= Peter Chaceporc =

Archdeacon of Wells

Peter Chaceporc (Note: Or Chaseporc or Chaseport or Chasepore or Chaceport or Chacepore) (died 1254) was Keeper of the Wardrobe under Henry III of England, and an Archdeacon of Wells.

==Life==
Peter was from Poitou, the area of France from which Henry III's half-siblings and a number of his administrators came, and was nephew to Hugh de Vivonne. His brother Hugh was married to Guidona, who may have been one of the Lusignan family. Peter was in the service of Henry III by the beginning of 1240, and he was an ambassador for Henry to Poitou, France, Aragon, and Lyons. By 1241 he was a clerk at the royal wardrobe, becoming keeper, or treasurer, of the wardrobe in October 1241. Henry seems to have relied on the wardrobe for ready money, and Chaceporc was therefore of some significance, not least during the Gascon campaigns of 1242–3 and 1253–4. He deputised for William of Kilkenny as temporary keeper of the great seal in 1253. (Matthew Paris names him as treasurer of the queen, as well.)

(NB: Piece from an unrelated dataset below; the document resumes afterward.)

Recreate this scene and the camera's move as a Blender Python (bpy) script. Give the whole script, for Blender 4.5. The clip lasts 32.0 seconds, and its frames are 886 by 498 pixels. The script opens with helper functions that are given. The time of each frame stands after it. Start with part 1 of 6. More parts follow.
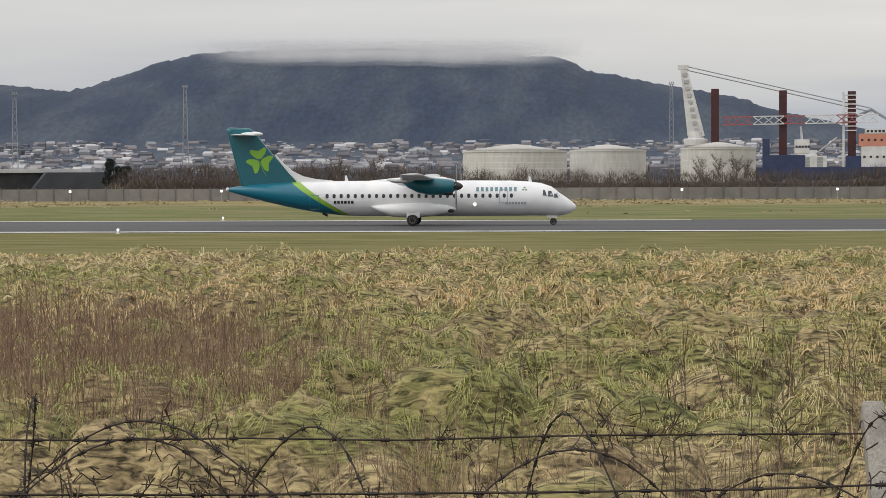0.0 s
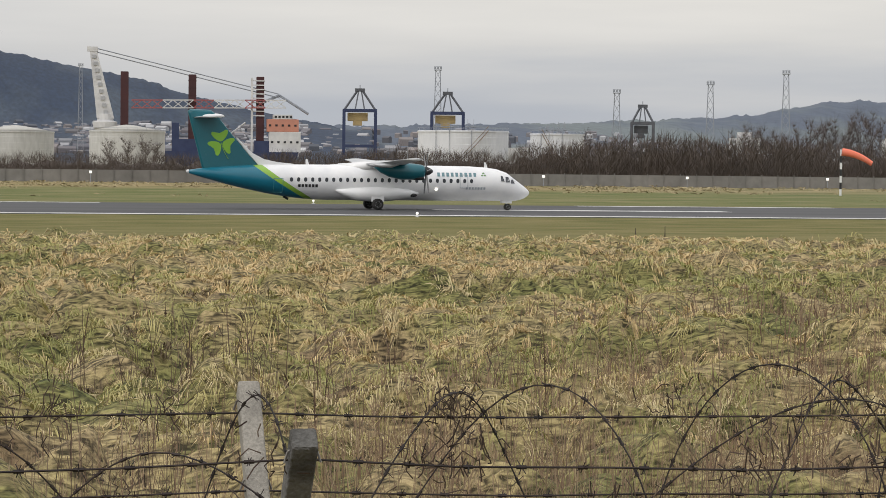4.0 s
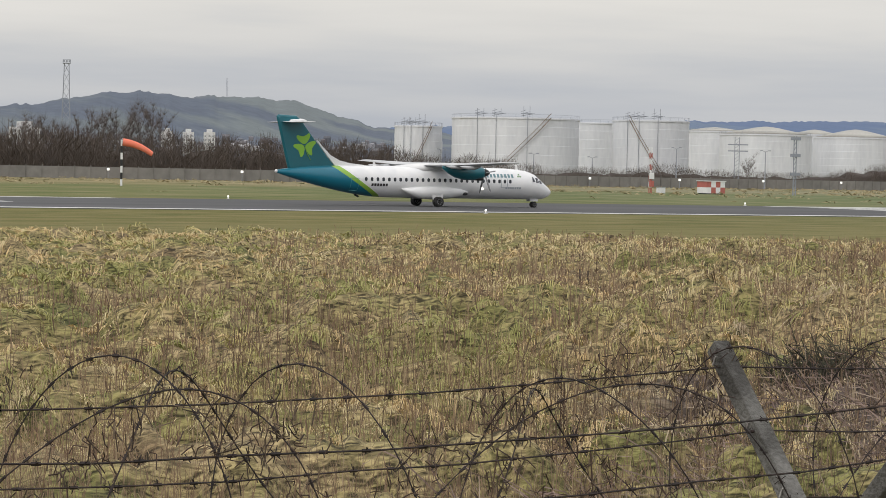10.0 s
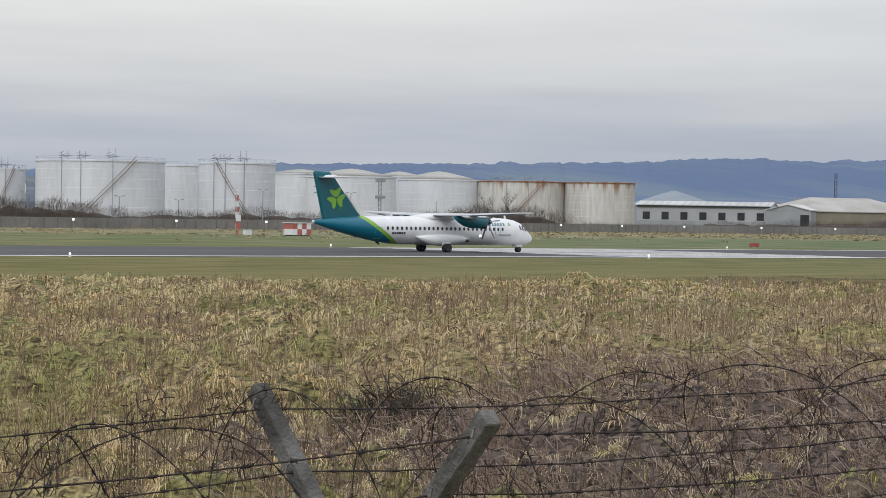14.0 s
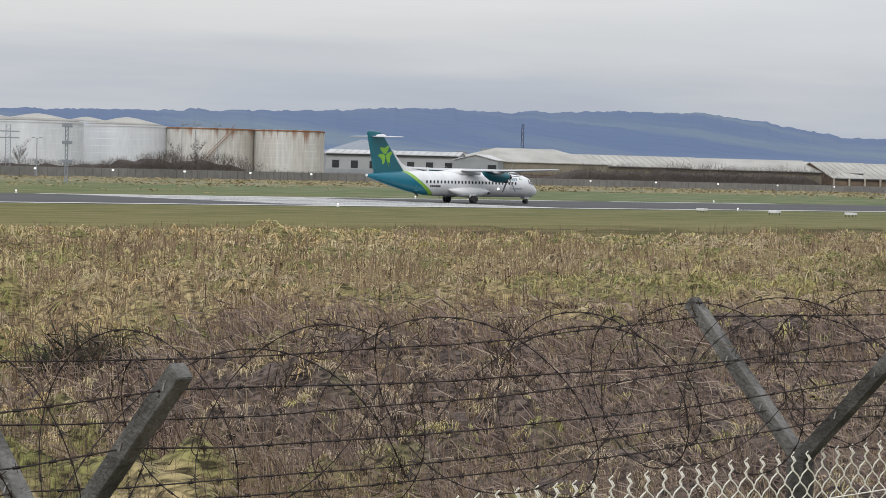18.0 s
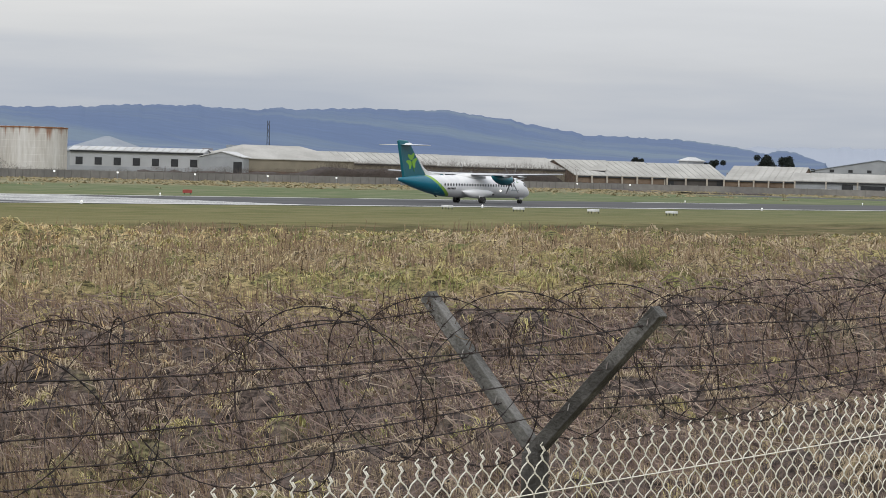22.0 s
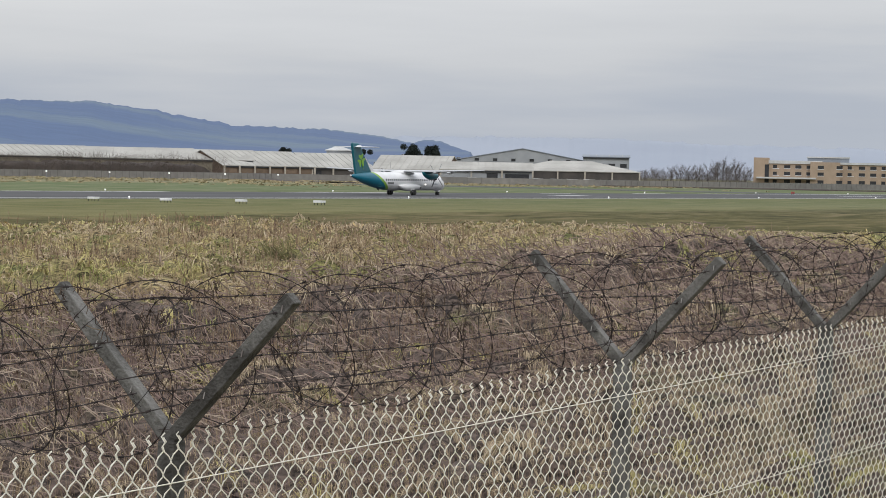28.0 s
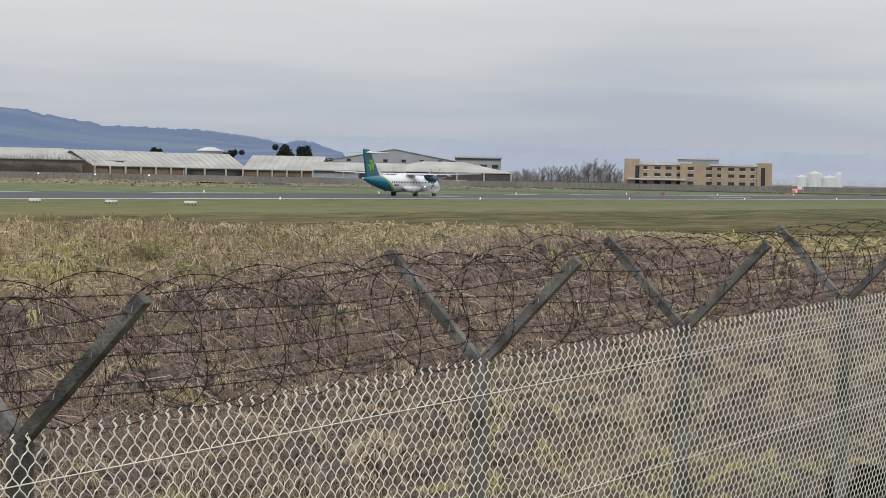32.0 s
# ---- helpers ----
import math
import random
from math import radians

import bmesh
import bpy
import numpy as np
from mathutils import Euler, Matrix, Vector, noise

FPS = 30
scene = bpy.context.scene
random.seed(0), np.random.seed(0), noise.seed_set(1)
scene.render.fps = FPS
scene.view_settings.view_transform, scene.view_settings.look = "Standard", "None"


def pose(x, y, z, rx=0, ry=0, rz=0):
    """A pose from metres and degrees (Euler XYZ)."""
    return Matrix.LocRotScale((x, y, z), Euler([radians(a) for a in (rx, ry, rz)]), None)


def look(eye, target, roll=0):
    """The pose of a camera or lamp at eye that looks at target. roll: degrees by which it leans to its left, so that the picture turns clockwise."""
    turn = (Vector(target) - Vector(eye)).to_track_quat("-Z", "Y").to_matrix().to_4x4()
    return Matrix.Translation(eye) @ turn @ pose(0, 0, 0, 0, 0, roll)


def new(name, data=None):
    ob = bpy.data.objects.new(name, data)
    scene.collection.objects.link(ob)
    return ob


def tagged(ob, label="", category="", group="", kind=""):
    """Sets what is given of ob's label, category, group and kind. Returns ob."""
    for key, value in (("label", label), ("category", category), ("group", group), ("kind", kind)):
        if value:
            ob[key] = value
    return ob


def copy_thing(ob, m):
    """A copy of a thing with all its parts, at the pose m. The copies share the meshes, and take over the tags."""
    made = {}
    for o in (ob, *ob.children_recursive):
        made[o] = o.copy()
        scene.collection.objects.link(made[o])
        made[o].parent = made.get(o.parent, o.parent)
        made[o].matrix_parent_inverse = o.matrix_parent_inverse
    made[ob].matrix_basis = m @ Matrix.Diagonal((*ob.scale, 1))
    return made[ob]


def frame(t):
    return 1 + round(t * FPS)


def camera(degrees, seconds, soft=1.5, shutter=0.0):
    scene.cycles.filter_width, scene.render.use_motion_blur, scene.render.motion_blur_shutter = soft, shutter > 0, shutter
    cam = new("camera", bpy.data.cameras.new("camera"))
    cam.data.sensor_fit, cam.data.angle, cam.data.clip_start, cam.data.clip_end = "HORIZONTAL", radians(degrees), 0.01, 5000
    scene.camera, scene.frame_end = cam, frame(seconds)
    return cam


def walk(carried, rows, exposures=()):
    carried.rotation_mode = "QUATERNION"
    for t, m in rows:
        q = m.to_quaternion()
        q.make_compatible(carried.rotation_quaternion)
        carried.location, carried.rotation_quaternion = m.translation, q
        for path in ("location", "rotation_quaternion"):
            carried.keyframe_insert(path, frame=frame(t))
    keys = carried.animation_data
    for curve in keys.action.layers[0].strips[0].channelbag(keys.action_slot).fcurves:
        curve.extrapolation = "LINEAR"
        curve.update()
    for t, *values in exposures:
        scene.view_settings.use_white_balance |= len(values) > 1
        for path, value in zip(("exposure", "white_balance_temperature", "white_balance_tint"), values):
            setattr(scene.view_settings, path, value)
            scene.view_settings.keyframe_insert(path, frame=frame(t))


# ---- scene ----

He held several ecclesiastical offices: prebendary of Mapesbury, dean of Tattenhall, archdeacon of Wells, treasurer of Lincoln, dean of Tottenham and custodian of the bishoprics of Durham and Winchester during their vacancies. He was with Henry III in December 1254, visiting the church of S. Marie, Boulogne, when he took ill and died. Peter was buried there, but left 600 marks to found, in England, a house of canons regular, with canons from Merton Priory. This was Ravenstone Priory, Buckinghamshire.